--- BEGIN AVAILABLE RECORDS ---

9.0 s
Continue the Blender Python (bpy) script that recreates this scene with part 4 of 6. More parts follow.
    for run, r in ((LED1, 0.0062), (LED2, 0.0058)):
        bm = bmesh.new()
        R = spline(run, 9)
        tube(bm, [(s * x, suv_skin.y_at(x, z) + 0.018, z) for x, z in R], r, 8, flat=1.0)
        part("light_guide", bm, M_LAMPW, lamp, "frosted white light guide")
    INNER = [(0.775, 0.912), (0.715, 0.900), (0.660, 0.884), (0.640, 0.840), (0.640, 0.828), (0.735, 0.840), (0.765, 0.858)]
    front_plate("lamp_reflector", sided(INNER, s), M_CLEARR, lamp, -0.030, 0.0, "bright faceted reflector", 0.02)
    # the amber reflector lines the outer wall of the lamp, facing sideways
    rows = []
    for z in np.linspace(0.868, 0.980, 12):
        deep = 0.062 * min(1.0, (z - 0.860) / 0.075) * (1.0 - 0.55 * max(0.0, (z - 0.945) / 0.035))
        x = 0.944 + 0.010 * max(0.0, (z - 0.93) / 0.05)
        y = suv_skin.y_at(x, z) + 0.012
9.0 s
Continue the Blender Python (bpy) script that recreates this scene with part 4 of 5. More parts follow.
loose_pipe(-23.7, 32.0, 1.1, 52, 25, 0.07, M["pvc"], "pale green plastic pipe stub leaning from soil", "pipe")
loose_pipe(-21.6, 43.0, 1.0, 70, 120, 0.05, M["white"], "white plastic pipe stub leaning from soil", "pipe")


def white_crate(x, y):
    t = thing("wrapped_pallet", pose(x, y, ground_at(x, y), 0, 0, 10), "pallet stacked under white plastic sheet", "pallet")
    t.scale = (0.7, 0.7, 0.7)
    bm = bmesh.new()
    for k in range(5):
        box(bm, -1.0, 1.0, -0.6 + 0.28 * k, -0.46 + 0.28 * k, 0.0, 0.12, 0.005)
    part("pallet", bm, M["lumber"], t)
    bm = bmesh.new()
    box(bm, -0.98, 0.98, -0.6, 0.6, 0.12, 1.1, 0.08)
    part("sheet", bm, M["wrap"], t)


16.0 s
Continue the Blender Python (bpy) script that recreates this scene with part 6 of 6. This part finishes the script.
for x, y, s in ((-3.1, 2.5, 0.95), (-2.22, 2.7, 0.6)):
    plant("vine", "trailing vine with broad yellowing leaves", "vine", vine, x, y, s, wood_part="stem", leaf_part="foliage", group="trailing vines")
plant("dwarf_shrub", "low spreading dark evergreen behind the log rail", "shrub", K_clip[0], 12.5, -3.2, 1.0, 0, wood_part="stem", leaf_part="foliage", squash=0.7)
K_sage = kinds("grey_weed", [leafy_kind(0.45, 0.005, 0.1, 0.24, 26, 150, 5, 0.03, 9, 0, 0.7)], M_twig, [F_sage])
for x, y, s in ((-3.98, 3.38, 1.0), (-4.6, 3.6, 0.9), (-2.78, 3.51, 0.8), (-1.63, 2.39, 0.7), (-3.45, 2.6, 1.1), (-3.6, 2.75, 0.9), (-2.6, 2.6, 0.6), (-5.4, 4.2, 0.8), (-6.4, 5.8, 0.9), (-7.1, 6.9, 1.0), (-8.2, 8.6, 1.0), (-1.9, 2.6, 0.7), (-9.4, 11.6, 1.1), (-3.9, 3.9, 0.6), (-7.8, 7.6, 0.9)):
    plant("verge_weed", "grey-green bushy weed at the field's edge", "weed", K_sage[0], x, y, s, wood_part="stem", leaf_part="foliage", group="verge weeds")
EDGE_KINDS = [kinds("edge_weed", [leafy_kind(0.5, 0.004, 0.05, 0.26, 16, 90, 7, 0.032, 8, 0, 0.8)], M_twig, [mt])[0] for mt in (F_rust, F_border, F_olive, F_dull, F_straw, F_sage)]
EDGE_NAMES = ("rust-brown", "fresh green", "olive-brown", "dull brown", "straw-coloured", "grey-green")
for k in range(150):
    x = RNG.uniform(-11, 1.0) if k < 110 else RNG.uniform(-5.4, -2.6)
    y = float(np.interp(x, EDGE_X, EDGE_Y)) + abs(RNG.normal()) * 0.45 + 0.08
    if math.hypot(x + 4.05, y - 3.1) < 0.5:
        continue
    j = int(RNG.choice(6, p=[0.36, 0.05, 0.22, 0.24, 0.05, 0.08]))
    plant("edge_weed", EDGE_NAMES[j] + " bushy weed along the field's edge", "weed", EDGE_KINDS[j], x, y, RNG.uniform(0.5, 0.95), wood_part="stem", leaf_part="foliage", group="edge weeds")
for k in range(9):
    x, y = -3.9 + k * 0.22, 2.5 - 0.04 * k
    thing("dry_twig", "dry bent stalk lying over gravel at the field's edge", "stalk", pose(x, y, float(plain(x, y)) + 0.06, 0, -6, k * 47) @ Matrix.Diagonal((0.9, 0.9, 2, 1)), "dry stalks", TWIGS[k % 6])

--- END AVAILABLE RECORDS ---

● EXERCISE DESCRIPTION
Each line of the material should be echoed exactly.

● RESULT OF THE EXERCISE
9.0 s
Continue the Blender Python (bpy) script that recreates this scene with part 4 of 6. More parts follow.
    for run, r in ((LED1, 0.0062), (LED2, 0.0058)):
        bm = bmesh.new()
        R = spline(run, 9)
        tube(bm, [(s * x, suv_skin.y_at(x, z) + 0.018, z) for x, z in R], r, 8, flat=1.0)
        part("light_guide", bm, M_LAMPW, lamp, "frosted white light guide")
    INNER = [(0.775, 0.912), (0.715, 0.900), (0.660, 0.884), (0.640, 0.840), (0.640, 0.828), (0.735, 0.840), (0.765, 0.858)]
    front_plate("lamp_reflector", sided(INNER, s), M_CLEARR, lamp, -0.030, 0.0, "bright faceted reflector", 0.02)
    # the amber reflector lines the outer wall of the lamp, facing sideways
    rows = []
    for z in np.linspace(0.868, 0.980, 12):
        deep = 0.062 * min(1.0, (z - 0.860) / 0.075) * (1.0 - 0.55 * max(0.0, (z - 0.945) / 0.035))
        x = 0.944 + 0.010 * max(0.0, (z - 0.93) / 0.05)
        y = suv_skin.y_at(x, z) + 0.012
9.0 s
Continue the Blender Python (bpy) script that recreates this scene with part 4 of 5. More parts follow.
loose_pipe(-23.7, 32.0, 1.1, 52, 25, 0.07, M["pvc"], "pale green plastic pipe stub leaning from soil", "pipe")
loose_pipe(-21.6, 43.0, 1.0, 70, 120, 0.05, M["white"], "white plastic pipe stub leaning from soil", "pipe")


def white_crate(x, y):
    t = thing("wrapped_pallet", pose(x, y, ground_at(x, y), 0, 0, 10), "pallet stacked under white plastic sheet", "pallet")
    t.scale = (0.7, 0.7, 0.7)
    bm = bmesh.new()
    for k in range(5):
        box(bm, -1.0, 1.0, -0.6 + 0.28 * k, -0.46 + 0.28 * k, 0.0, 0.12, 0.005)
    part("pallet", bm, M["lumber"], t)
    bm = bmesh.new()
    box(bm, -0.98, 0.98, -0.6, 0.6, 0.12, 1.1, 0.08)
    part("sheet", bm, M["wrap"], t)


16.0 s
Continue the Blender Python (bpy) script that recreates this scene with part 6 of 6. This part finishes the script.
for x, y, s in ((-3.1, 2.5, 0.95), (-2.22, 2.7, 0.6)):
    plant("vine", "trailing vine with broad yellowing leaves", "vine", vine, x, y, s, wood_part="stem", leaf_part="foliage", group="trailing vines")
plant("dwarf_shrub", "low spreading dark evergreen behind the log rail", "shrub", K_clip[0], 12.5, -3.2, 1.0, 0, wood_part="stem", leaf_part="foliage", squash=0.7)
K_sage = kinds("grey_weed", [leafy_kind(0.45, 0.005, 0.1, 0.24, 26, 150, 5, 0.03, 9, 0, 0.7)], M_twig, [F_sage])
for x, y, s in ((-3.98, 3.38, 1.0), (-4.6, 3.6, 0.9), (-2.78, 3.51, 0.8), (-1.63, 2.39, 0.7), (-3.45, 2.6, 1.1), (-3.6, 2.75, 0.9), (-2.6, 2.6, 0.6), (-5.4, 4.2, 0.8), (-6.4, 5.8, 0.9), (-7.1, 6.9, 1.0), (-8.2, 8.6, 1.0), (-1.9, 2.6, 0.7), (-9.4, 11.6, 1.1), (-3.9, 3.9, 0.6), (-7.8, 7.6, 0.9)):
    plant("verge_weed", "grey-green bushy weed at the field's edge", "weed", K_sage[0], x, y, s, wood_part="stem", leaf_part="foliage", group="verge weeds")
EDGE_KINDS = [kinds("edge_weed", [leafy_kind(0.5, 0.004, 0.05, 0.26, 16, 90, 7, 0.032, 8, 0, 0.8)], M_twig, [mt])[0] for mt in (F_rust, F_border, F_olive, F_dull, F_straw, F_sage)]
EDGE_NAMES = ("rust-brown", "fresh green", "olive-brown", "dull brown", "straw-coloured", "grey-green")
for k in range(150):
    x = RNG.uniform(-11, 1.0) if k < 110 else RNG.uniform(-5.4, -2.6)
    y = float(np.interp(x, EDGE_X, EDGE_Y)) + abs(RNG.normal()) * 0.45 + 0.08
    if math.hypot(x + 4.05, y - 3.1) < 0.5:
        continue
    j = int(RNG.choice(6, p=[0.36, 0.05, 0.22, 0.24, 0.05, 0.08]))
    plant("edge_weed", EDGE_NAMES[j] + " bushy weed along the field's edge", "weed", EDGE_KINDS[j], x, y, RNG.uniform(0.5, 0.95), wood_part="stem", leaf_part="foliage", group="edge weeds")
for k in range(9):
    x, y = -3.9 + k * 0.22, 2.5 - 0.04 * k
    thing("dry_twig", "dry bent stalk lying over gravel at the field's edge", "stalk", pose(x, y, float(plain(x, y)) + 0.06, 0, -6, k * 47) @ Matrix.Diagonal((0.9, 0.9, 2, 1)), "dry stalks", TWIGS[k % 6])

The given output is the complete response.